“I haven’t heard anyone mention that title in forty years.”
I wondered if the clerk’s mom had kept a copy hidden in her nightstand as mine did back in the mid-1950s when this bombshell book came out. Maybe she too snuck a look for the dirty parts.
The clerk didn’t find the book, which I ordered later from Amazon. She was polite and never asked why the hell I would want such a thing. You know, being a middle-aged man and all. I’m not sure I had an answer on the ready. I guess I could say that the book stands in time as a period piece and as a breakthrough in women’s freedom to express, and so forth. Or I could have said I’m interested in all fiction and for some reason I’m in the mood to read some soapy pulpy stuff. Presented in an accomplished novelistic way, of course. Yeah. I wanted to see how the best of breed managed it.

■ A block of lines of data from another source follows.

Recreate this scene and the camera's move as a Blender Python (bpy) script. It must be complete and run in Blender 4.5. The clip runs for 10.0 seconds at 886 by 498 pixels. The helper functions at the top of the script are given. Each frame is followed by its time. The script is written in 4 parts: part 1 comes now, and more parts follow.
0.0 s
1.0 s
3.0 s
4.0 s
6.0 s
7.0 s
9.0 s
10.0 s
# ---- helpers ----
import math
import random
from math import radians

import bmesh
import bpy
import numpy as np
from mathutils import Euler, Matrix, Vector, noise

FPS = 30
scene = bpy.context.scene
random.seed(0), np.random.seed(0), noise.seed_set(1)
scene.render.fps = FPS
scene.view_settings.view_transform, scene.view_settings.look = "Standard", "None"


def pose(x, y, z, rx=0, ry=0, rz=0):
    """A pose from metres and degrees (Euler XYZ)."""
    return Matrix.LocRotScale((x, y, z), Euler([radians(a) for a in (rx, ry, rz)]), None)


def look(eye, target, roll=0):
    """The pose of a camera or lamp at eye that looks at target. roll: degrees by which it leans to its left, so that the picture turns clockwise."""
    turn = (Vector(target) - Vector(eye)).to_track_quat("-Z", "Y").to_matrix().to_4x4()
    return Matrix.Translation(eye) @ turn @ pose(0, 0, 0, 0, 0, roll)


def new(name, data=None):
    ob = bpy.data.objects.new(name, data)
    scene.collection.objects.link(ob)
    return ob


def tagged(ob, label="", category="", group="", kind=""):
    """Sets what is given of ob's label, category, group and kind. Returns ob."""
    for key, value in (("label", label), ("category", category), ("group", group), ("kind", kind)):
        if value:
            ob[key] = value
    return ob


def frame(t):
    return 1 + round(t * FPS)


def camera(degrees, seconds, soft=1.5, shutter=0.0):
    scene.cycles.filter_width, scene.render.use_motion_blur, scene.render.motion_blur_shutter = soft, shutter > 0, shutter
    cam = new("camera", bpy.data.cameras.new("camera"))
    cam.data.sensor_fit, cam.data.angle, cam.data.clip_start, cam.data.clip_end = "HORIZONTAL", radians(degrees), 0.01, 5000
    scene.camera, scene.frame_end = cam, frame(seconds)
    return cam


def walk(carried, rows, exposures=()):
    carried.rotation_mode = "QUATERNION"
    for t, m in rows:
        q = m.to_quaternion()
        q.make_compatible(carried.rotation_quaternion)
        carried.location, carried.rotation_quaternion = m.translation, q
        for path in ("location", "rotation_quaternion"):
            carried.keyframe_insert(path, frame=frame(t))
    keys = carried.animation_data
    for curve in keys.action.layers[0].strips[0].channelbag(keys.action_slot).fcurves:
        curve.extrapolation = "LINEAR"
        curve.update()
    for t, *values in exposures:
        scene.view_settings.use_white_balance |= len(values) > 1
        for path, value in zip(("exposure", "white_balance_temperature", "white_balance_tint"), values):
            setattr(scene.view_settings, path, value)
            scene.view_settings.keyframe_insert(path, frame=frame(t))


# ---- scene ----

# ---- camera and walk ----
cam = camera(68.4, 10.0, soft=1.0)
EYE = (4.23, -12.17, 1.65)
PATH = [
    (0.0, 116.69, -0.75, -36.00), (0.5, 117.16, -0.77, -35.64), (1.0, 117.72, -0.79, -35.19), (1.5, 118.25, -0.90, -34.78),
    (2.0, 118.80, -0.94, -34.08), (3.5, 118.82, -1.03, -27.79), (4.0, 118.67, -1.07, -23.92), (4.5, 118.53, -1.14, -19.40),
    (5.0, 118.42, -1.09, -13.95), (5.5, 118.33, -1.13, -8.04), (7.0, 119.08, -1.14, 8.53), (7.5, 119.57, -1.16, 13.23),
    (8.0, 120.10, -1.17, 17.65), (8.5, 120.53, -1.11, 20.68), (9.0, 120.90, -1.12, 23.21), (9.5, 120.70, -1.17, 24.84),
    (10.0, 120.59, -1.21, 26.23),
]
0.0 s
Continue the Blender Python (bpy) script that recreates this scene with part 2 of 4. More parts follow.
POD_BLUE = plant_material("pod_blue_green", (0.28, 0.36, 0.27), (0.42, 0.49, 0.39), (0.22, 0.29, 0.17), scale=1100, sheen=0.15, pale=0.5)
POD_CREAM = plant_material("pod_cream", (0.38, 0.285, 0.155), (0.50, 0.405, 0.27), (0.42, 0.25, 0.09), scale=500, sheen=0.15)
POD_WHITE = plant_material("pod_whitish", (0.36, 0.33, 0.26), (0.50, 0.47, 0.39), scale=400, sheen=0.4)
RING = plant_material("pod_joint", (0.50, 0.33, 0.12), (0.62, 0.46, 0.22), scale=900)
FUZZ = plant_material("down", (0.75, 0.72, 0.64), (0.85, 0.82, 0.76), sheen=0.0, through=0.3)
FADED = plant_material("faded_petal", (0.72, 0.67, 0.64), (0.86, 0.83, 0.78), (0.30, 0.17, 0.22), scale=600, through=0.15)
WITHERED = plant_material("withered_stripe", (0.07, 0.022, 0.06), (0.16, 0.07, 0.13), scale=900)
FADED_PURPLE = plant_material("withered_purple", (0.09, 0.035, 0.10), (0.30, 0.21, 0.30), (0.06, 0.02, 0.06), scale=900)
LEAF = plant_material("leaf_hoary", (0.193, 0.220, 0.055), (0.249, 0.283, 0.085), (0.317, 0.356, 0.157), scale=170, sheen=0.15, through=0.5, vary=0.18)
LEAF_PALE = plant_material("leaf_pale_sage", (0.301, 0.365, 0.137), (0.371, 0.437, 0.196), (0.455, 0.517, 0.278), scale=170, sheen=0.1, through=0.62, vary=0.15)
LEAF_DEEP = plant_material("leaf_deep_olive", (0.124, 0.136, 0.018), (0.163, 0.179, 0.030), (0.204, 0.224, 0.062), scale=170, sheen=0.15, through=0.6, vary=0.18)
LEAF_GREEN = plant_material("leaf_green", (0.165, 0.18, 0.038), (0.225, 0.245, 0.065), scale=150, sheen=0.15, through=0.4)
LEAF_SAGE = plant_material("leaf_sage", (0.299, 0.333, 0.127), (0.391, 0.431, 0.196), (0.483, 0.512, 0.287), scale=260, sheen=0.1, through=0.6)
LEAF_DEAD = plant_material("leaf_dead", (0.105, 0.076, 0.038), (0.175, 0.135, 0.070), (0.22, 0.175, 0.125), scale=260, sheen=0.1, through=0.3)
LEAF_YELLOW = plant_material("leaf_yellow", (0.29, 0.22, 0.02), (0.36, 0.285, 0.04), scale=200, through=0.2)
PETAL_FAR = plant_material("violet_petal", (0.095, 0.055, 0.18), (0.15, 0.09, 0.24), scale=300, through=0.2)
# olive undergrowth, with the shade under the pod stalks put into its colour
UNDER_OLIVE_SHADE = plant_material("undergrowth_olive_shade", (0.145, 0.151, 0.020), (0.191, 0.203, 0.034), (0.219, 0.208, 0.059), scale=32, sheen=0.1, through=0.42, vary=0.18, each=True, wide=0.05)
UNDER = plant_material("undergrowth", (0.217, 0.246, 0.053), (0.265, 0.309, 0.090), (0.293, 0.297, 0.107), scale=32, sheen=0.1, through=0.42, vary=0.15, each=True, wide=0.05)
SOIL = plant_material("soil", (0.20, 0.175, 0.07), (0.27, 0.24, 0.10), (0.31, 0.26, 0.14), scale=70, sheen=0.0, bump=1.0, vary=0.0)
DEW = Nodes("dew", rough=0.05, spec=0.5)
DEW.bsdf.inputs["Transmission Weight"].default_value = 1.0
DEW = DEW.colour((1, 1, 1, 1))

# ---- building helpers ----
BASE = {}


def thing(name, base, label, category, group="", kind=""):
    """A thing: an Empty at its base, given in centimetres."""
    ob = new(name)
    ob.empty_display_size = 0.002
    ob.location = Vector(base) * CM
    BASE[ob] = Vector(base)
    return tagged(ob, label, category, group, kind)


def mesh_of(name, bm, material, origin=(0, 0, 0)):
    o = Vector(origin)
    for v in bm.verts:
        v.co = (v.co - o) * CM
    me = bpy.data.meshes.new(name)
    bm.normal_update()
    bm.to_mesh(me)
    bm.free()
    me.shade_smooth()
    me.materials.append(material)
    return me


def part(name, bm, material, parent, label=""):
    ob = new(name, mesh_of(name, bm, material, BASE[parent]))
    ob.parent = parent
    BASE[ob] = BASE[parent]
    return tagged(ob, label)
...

Keeping up with the cast of characters made it a slow read at first. The writing is solid and unpretentious, functional. I never found it sappy like a lot of that era’s fiction. Even so, the episodes tend to stretch the obvious and telegraph themselves. I began to skim in the last one-third. The characters perpetrate about every human foible you can think of. The dirty parts are far from dirty anymore; they have a quaint memorableness to them.
The author believed in her novel enough to risk becoming a pariah and eventually she ruined her liver over it. I defer to the more conscientiously written reviews out there and especially to the Vanity Fair piece on Grace Metalious, a pretty interesting read.